Писатели могут воспринять свою давно объявленную гибель достойно и красиво: принять услуги похоронного агентства, упомянутого в начале этого эссе. Они могут уже сейчас оплатить свои похороны и с чистым сердцем представить себе, как их прах рассеивается среди звезд. И даже я, фантазерка по профессии, не сумела бы вообразить более поэтичного конца.
Завершение
«Несчастные случаи — очень странные штуки. Они обычно случаются совершенно случайно».
Семь винтов
Каждый, кому приходилось пройти через такое испытание, как полная реконструкция квартиры, понимает, что все в руках ремонтников. Ремонтники — наши естественные враги. Они существуют в этом мире исключительно для того, чтобы создавать нам сложности, ввергать нас в долги; они вынуждают нас ползать на коленях, показывают нам, что мы ничтожества, что наш дом — вовсе не наша крепость, что все наши знания — полная чушь. Есть у славянских народов такая поговорка: Ум правит, тело сдвигает горы, — словом, каждый должен заниматься своим делом. Но это не так. Правит тот, кто сдвигает горы.
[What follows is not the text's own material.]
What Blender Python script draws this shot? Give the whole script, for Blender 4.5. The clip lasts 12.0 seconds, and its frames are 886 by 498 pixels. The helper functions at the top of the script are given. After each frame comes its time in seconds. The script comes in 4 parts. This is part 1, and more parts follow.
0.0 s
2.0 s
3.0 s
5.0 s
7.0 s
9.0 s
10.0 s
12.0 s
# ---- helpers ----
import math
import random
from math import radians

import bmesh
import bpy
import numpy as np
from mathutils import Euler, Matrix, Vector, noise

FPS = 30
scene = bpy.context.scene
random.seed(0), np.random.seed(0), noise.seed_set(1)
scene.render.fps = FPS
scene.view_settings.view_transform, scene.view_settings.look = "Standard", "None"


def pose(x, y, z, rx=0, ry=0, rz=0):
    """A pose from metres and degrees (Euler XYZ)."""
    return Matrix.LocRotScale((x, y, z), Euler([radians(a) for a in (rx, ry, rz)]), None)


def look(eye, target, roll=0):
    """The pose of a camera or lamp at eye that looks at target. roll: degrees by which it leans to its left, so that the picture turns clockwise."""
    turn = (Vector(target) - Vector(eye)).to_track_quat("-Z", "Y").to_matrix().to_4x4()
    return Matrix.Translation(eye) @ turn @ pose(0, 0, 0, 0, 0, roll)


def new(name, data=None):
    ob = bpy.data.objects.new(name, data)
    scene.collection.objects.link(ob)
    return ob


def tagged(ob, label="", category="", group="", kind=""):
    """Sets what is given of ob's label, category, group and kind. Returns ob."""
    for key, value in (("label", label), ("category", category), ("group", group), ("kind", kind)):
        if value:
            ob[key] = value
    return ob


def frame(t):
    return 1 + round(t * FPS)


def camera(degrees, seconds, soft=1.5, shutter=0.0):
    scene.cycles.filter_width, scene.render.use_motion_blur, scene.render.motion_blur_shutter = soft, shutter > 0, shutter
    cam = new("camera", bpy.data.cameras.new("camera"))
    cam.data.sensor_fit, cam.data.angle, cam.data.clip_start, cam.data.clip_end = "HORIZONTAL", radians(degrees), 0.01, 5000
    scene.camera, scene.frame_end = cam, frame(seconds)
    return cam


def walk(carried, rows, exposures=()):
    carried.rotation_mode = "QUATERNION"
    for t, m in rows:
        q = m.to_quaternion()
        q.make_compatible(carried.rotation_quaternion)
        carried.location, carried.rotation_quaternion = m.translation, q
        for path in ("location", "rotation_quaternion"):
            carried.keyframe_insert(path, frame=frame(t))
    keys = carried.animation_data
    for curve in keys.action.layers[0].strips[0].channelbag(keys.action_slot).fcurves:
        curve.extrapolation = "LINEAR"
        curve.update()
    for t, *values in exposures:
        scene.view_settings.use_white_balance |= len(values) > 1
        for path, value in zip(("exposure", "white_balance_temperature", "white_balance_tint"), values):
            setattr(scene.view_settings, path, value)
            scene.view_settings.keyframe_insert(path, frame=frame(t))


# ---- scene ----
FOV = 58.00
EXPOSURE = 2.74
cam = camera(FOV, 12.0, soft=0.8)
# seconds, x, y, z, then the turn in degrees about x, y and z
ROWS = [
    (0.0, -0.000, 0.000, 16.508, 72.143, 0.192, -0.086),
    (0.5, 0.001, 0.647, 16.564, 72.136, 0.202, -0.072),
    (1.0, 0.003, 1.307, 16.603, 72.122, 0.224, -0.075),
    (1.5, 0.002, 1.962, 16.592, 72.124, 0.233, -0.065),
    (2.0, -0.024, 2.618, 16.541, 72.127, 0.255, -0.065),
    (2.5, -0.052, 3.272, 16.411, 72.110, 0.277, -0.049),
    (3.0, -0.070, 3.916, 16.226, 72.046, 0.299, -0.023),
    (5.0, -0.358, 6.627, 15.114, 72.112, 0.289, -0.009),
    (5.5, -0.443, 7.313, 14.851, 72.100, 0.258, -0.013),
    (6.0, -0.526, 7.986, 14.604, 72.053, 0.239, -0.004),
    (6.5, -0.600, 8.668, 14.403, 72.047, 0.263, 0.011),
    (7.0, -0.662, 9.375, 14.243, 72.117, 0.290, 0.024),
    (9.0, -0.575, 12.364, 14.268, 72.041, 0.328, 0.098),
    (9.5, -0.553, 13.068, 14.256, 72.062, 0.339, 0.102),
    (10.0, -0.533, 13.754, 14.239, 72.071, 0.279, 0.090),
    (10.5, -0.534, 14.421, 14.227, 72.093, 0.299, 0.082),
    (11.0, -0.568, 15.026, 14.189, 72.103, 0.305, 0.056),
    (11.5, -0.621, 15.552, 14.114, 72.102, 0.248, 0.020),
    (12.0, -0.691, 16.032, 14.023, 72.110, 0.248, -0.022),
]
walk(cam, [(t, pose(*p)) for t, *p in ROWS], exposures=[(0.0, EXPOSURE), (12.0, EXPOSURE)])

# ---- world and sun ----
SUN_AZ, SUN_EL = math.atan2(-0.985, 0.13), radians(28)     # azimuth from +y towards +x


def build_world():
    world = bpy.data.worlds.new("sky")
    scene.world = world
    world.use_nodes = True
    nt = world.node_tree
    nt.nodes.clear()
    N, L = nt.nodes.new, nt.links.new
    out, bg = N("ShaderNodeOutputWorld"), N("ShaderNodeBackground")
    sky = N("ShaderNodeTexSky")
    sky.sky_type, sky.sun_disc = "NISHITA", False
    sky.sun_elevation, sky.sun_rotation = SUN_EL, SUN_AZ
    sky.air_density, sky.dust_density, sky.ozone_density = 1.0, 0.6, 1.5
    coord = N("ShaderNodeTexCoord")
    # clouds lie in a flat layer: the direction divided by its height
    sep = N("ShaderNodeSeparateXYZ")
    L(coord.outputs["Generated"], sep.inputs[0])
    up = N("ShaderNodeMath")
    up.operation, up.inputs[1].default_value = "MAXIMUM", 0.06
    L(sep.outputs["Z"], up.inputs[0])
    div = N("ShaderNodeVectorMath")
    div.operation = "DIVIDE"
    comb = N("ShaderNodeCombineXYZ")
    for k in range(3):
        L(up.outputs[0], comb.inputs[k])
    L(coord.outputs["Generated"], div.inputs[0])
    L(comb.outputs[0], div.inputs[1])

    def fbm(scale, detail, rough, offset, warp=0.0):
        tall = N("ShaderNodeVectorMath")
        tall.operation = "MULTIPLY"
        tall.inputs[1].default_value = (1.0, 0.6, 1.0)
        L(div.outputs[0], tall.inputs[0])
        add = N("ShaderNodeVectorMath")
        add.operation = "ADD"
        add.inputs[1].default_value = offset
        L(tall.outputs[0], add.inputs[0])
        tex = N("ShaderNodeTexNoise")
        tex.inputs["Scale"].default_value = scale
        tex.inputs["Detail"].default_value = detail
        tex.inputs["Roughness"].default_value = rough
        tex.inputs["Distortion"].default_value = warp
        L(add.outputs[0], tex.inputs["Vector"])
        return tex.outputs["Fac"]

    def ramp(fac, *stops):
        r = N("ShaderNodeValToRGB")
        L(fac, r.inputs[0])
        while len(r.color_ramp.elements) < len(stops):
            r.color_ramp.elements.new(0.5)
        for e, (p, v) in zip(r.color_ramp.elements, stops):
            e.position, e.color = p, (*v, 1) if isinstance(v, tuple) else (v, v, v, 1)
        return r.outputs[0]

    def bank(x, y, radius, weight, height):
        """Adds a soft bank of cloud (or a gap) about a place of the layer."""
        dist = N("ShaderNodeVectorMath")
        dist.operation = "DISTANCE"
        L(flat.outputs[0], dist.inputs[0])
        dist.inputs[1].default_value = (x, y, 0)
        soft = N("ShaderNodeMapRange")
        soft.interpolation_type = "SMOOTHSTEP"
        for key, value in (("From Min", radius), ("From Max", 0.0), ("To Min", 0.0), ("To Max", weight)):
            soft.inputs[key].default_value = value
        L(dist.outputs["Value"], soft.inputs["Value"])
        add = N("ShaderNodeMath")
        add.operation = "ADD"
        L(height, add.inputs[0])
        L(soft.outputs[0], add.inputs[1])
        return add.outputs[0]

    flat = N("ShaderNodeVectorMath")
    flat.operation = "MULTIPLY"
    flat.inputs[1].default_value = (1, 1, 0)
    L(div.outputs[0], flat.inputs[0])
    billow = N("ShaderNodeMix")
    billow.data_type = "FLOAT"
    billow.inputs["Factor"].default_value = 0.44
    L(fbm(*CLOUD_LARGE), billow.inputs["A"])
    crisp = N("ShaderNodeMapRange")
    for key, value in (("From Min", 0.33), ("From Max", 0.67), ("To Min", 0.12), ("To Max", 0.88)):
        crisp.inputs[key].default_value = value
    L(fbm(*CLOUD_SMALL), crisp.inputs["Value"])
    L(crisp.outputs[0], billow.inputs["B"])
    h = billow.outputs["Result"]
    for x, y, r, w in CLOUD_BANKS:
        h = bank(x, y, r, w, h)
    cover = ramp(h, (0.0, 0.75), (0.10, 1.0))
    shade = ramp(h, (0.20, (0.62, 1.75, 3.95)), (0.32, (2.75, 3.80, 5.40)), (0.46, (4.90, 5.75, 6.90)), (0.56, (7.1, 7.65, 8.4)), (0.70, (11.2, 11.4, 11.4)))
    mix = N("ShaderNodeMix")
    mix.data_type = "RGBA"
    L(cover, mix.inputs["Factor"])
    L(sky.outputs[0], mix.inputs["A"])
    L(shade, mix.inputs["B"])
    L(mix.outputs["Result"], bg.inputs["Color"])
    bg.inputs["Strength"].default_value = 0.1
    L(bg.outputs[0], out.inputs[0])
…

Первым рабочим, переступившим порог моей квартиры, был голландец по имени Франк. Ему потребовалось всего два дня, чтобы сорвать со стен все, что только можно было сорвать, порушить все, что только можно было порушить, и вынести из квартиры весь накопившийся мусор. Сегодня я думаю, что этот Франк был мой ангел- хранитель, обманувший мою проницательность своим согласием совершить громадную работу за мизерные деньги. Франк оказался заклятым врагом всякого рода ограничений: государственных, брачных, семейных, бюрократических, жилищных. У него не было кредитной карточки, счета в банке, номера телефона, индивидуального номера налогоплательщика, адреса — да и нужна ли ангелу вся эта ерунда? Если каким-то чудом ему придется прочитать эти строки, то это может случиться и в Гималаях, и в Андах, и на Тибете или в каком-либо ином подобном месте. Франк признавался, что только на большой высоте он чувствует себя настоящим мужчиной.